Performance evaluation methodologies align with emerging European benchmarking standards for AI in educational oversight contexts, developed in cooperation with metrology institutions and academic consortia. Multi-dimensional accuracy metrics, including temporal anomaly detection sensitivity and specificity relevant to both keyboard dynamics and environmental audio, have been adopted. Confidence intervals and error margins are reported systematically, enabling transparency in accuracy estimations as promoted by relevant Commission guidance.

Robustness is measured using adversarial robustness tests and simulated fault injections. For example, synthetic noise perturbations mimicking environmental audio interference at various amplitude and frequency bands, as well as deliberate injection of atypical keyboard event patterns, were applied to benchmark the model’s tolerance thresholds. These tests confirmed system resilience with minimal performance degradation under expected operational variabilities.

**Declared Accuracy Metrics in Instructions for Use**

The instructions for use accompanying the ACM explicitly declare the detection accuracy rates (e.g., 93.6% balanced accuracy), false positive rate (2.4%), and operational thresholds for anomaly scoring. The documentation provides guidance for exam supervisors on interpreting alert confidence levels and includes recommendations for manual verification protocols to address potential borderline cases. Furthermore, the dynamic nature of the system’s continuous learning capability is disclosed alongside periodic performance validation intervals, ensuring informed operational use.

**Error Resilience and Fail-safe Measures**

Recognizing the high-risk nature of academic integrity monitoring, ACM incorporates both technical and organizational robustness features. Redundancy is realized through parallel processing pipelines—Random Forest and RNN outputs are fused with confidence-weighted voting to mitigate single-model failure impacts. The system architecture supports fail-safe fallback procedures: in situations where data streams become inconsistent or corrupted (e.g., audio dropout or missing keyboard event logs), predefined degradation modes trigger alerts to supervisors highlighting incomplete data rather than issuing uncertain anomaly classifications.

To preempt feedback loops caused by continuous learning post-deployment, ACM’s online learning module uses a buffered, anonymized data repository segregated from live input flows. This design avoids self-reinforcing biases by periodically retraining only on audited, verified datasets rather than on live inference outputs. Continuous bias monitoring is conducted using statistical parity assessments and fairness metrics calibrated for demographic neutrality within student populations.

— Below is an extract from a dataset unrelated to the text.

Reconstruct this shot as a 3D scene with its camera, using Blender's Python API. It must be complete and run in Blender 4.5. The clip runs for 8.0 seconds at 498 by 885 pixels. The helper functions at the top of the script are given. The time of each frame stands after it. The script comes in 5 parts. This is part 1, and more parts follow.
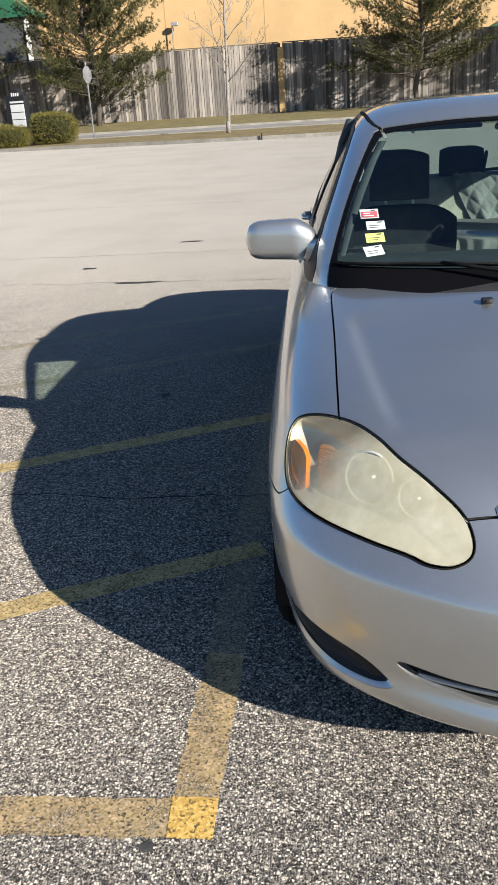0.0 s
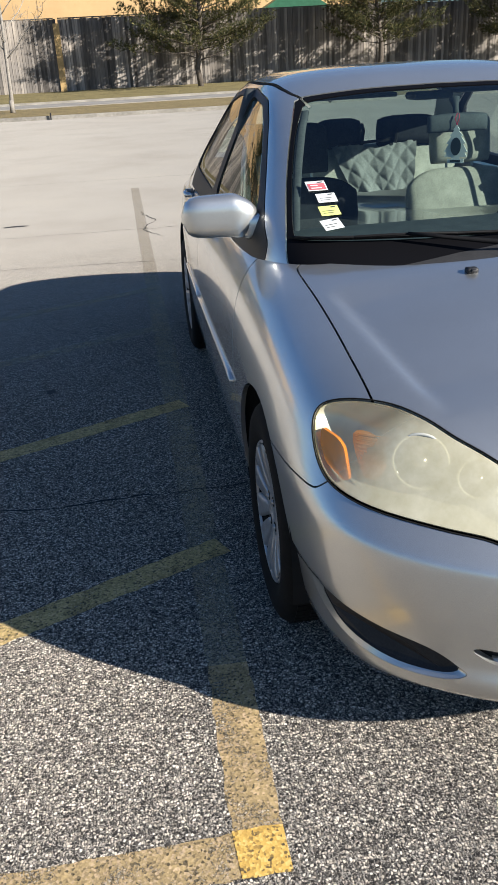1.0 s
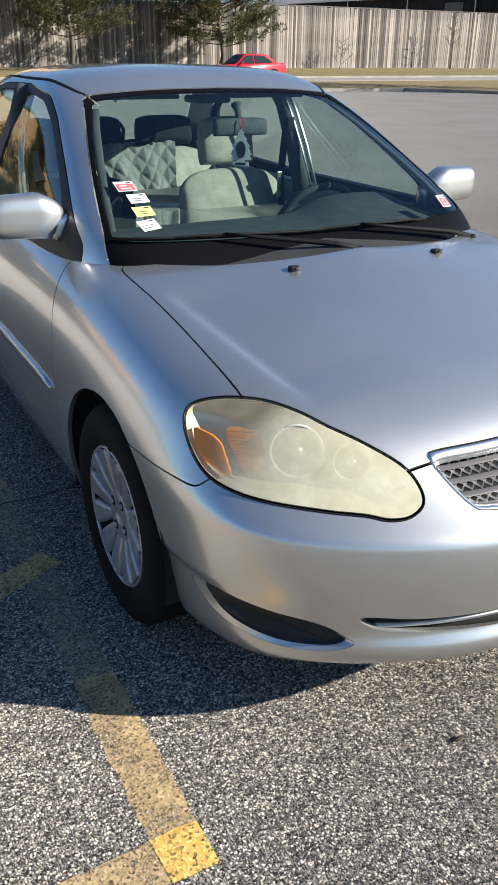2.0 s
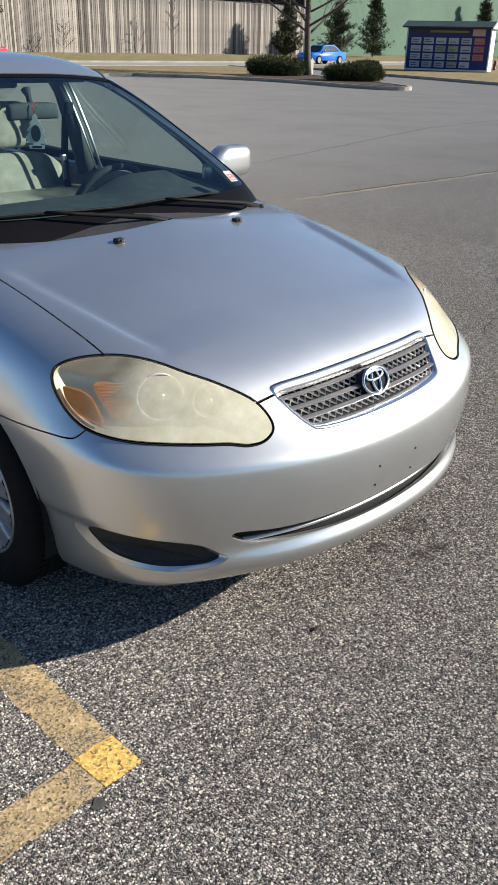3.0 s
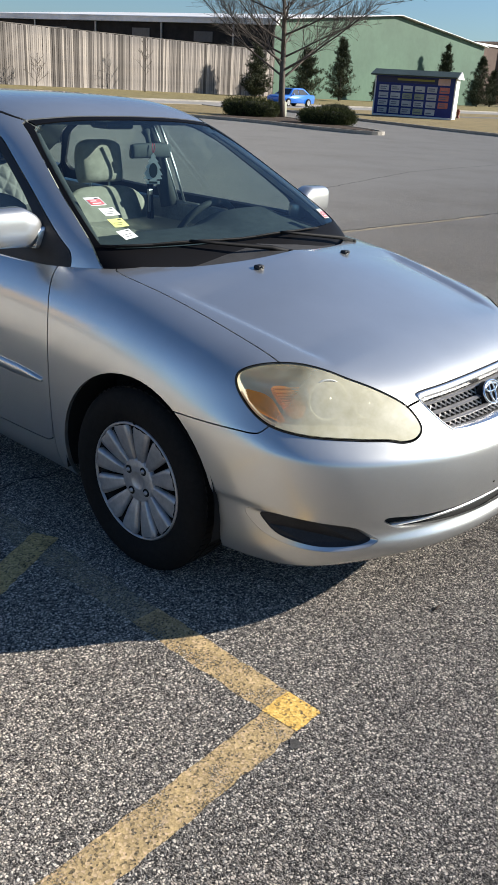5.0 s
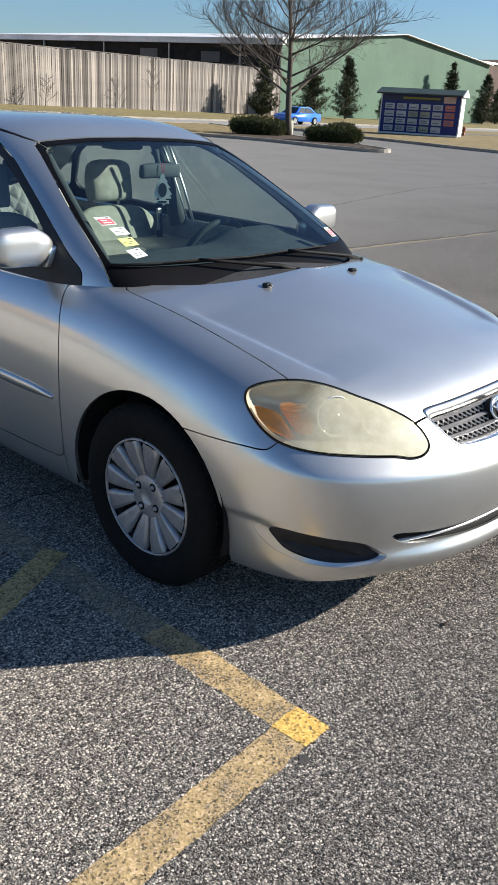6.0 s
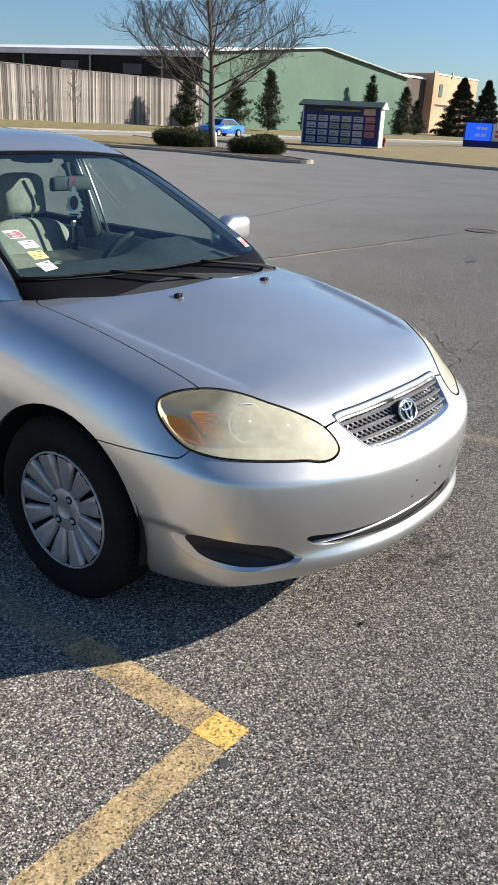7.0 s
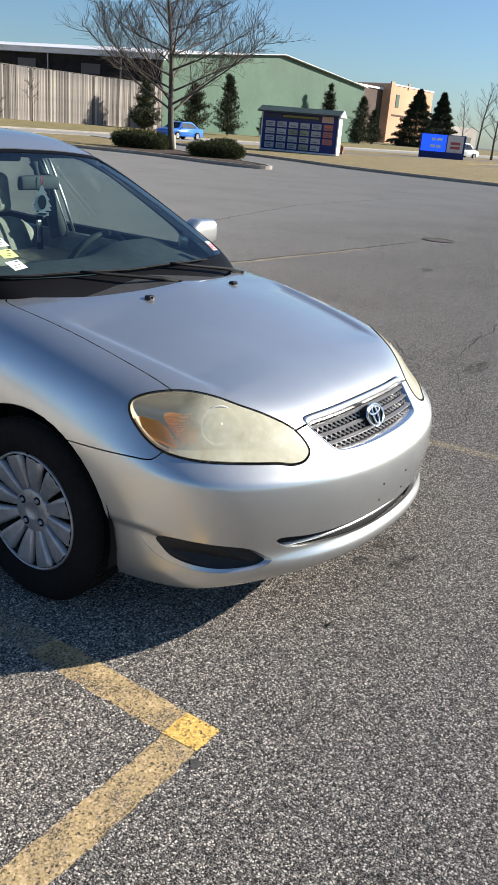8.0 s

Operational protocols instruct on manual override and review pathways in cases of uncertain AI-driven alerts, ensuring human-in-the-loop governance to minimize faults or inconsistencies resulting from automated analysis interactions with students or surrounding systems.

**Cybersecurity and Protection Against Manipulation**

Cybersecurity measures in ACM are calibrated to the technical and contextual risk profile of examination environments. The system employs multi-layered defenses against unauthorized manipulation attempts, including end-to-end encryption of data in transit and at rest, role-based access controls, and secure hardware modules for model execution.

Specific AI-centered protections include:

- Integrity verification of the training datasets through cryptographic hashing and blockchain-based logging, preventing unauthorized data poisoning or retroactive dataset modification.

- Authentication and attestation procedures for pre-trained model components, utilizing digital signatures and secure enclaves to guard against model poisoning.

- Detection of adversarial inputs via runtime anomaly detectors that monitor input feature distributions and flag attempts to inject intentionally crafted perturbations designed to evade or confuse the model.

- Continuous monitoring for confidentiality attacks by restricting inference details and model parameters from being exposed externally, mitigating model inversion or extraction risks.

Incident response plans encompass automated alerts on detecting suspicious activity, predefined isolation protocols for affected subsystems, and rapid recovery mechanisms including model rollback and retraining from verified clean backups.

The described safeguards are reviewed quarterly and updated in response to evolving threat landscapes identified in collaboration with cybersecurity experts and sectoral threat intelligence sharing platforms.